In your copy, leave out the pictures; write out all the data exactly.

:: DATASET CONTENT

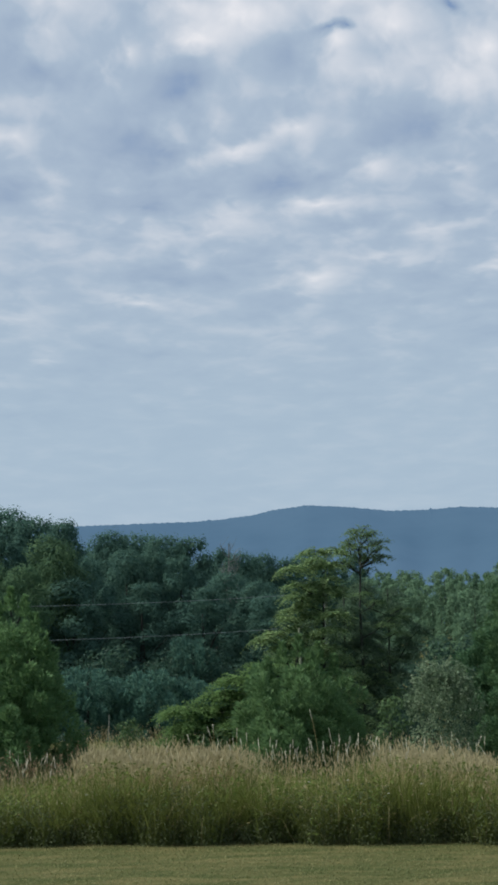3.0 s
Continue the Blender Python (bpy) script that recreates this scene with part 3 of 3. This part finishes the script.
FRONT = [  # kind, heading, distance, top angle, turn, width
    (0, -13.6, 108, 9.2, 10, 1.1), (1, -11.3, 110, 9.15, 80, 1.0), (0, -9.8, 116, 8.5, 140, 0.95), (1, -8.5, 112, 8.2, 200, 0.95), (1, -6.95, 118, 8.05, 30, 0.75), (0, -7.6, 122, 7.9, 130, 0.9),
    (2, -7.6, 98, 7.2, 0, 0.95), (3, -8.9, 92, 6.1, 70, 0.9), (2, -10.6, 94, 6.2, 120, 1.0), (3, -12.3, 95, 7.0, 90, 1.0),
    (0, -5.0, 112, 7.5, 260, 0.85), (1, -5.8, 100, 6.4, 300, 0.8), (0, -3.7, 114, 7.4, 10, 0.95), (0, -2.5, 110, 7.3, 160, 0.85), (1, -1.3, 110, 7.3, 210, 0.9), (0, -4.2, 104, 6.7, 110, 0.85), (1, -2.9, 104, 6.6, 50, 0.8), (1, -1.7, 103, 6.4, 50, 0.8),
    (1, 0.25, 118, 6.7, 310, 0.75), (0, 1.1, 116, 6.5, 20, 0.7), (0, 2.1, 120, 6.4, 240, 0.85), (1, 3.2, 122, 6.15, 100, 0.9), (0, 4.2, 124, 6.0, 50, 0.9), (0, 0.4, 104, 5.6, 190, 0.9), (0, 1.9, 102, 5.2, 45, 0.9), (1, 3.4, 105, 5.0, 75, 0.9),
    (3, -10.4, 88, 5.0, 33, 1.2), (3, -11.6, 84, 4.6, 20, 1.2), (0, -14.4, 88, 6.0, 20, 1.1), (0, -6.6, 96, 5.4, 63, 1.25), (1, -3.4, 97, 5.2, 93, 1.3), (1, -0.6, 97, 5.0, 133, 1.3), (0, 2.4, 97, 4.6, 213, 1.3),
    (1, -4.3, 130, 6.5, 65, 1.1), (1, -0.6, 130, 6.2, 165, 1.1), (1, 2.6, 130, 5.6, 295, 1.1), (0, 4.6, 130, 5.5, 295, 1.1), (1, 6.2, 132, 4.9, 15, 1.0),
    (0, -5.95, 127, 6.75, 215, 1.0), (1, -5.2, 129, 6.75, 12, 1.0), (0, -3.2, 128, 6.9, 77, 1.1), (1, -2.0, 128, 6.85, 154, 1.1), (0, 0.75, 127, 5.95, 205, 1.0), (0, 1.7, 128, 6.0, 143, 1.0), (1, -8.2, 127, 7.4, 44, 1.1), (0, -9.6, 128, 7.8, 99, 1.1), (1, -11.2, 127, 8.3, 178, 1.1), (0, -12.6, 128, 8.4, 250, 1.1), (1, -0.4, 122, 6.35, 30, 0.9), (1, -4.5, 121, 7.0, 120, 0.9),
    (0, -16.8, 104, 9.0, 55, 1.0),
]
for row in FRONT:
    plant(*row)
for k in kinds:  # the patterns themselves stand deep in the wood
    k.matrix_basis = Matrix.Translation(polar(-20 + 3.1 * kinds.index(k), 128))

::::

* [ANSWER TO THE TASK]:
3.0 s
Continue the Blender Python (bpy) script that recreates this scene with part 3 of 3. This part finishes the script.
FRONT = [  # kind, heading, distance, top angle, turn, width
    (0, -13.6, 108, 9.2, 10, 1.1), (1, -11.3, 110, 9.15, 80, 1.0), (0, -9.8, 116, 8.5, 140, 0.95), (1, -8.5, 112, 8.2, 200, 0.95), (1, -6.95, 118, 8.05, 30, 0.75), (0, -7.6, 122, 7.9, 130, 0.9),
    (2, -7.6, 98, 7.2, 0, 0.95), (3, -8.9, 92, 6.1, 70, 0.9), (2, -10.6, 94, 6.2, 120, 1.0), (3, -12.3, 95, 7.0, 90, 1.0),
    (0, -5.0, 112, 7.5, 260, 0.85), (1, -5.8, 100, 6.4, 300, 0.8), (0, -3.7, 114, 7.4, 10, 0.95), (0, -2.5, 110, 7.3, 160, 0.85), (1, -1.3, 110, 7.3, 210, 0.9), (0, -4.2, 104, 6.7, 110, 0.85), (1, -2.9, 104, 6.6, 50, 0.8), (1, -1.7, 103, 6.4, 50, 0.8),
    (1, 0.25, 118, 6.7, 310, 0.75), (0, 1.1, 116, 6.5, 20, 0.7), (0, 2.1, 120, 6.4, 240, 0.85), (1, 3.2, 122, 6.15, 100, 0.9), (0, 4.2, 124, 6.0, 50, 0.9), (0, 0.4, 104, 5.6, 190, 0.9), (0, 1.9, 102, 5.2, 45, 0.9), (1, 3.4, 105, 5.0, 75, 0.9),
    (3, -10.4, 88, 5.0, 33, 1.2), (3, -11.6, 84, 4.6, 20, 1.2), (0, -14.4, 88, 6.0, 20, 1.1), (0, -6.6, 96, 5.4, 63, 1.25), (1, -3.4, 97, 5.2, 93, 1.3), (1, -0.6, 97, 5.0, 133, 1.3), (0, 2.4, 97, 4.6, 213, 1.3),
    (1, -4.3, 130, 6.5, 65, 1.1), (1, -0.6, 130, 6.2, 165, 1.1), (1, 2.6, 130, 5.6, 295, 1.1), (0, 4.6, 130, 5.5, 295, 1.1), (1, 6.2, 132, 4.9, 15, 1.0),
    (0, -5.95, 127, 6.75, 215, 1.0), (1, -5.2, 129, 6.75, 12, 1.0), (0, -3.2, 128, 6.9, 77, 1.1), (1, -2.0, 128, 6.85, 154, 1.1), (0, 0.75, 127, 5.95, 205, 1.0), (0, 1.7, 128, 6.0, 143, 1.0), (1, -8.2, 127, 7.4, 44, 1.1), (0, -9.6, 128, 7.8, 99, 1.1), (1, -11.2, 127, 8.3, 178, 1.1), (0, -12.6, 128, 8.4, 250, 1.1), (1, -0.4, 122, 6.35, 30, 0.9), (1, -4.5, 121, 7.0, 120, 0.9),
    (0, -16.8, 104, 9.0, 55, 1.0),
]
for row in FRONT:
    plant(*row)
for k in kinds:  # the patterns themselves stand deep in the wood
    k.matrix_basis = Matrix.Translation(polar(-20 + 3.1 * kinds.index(k), 128))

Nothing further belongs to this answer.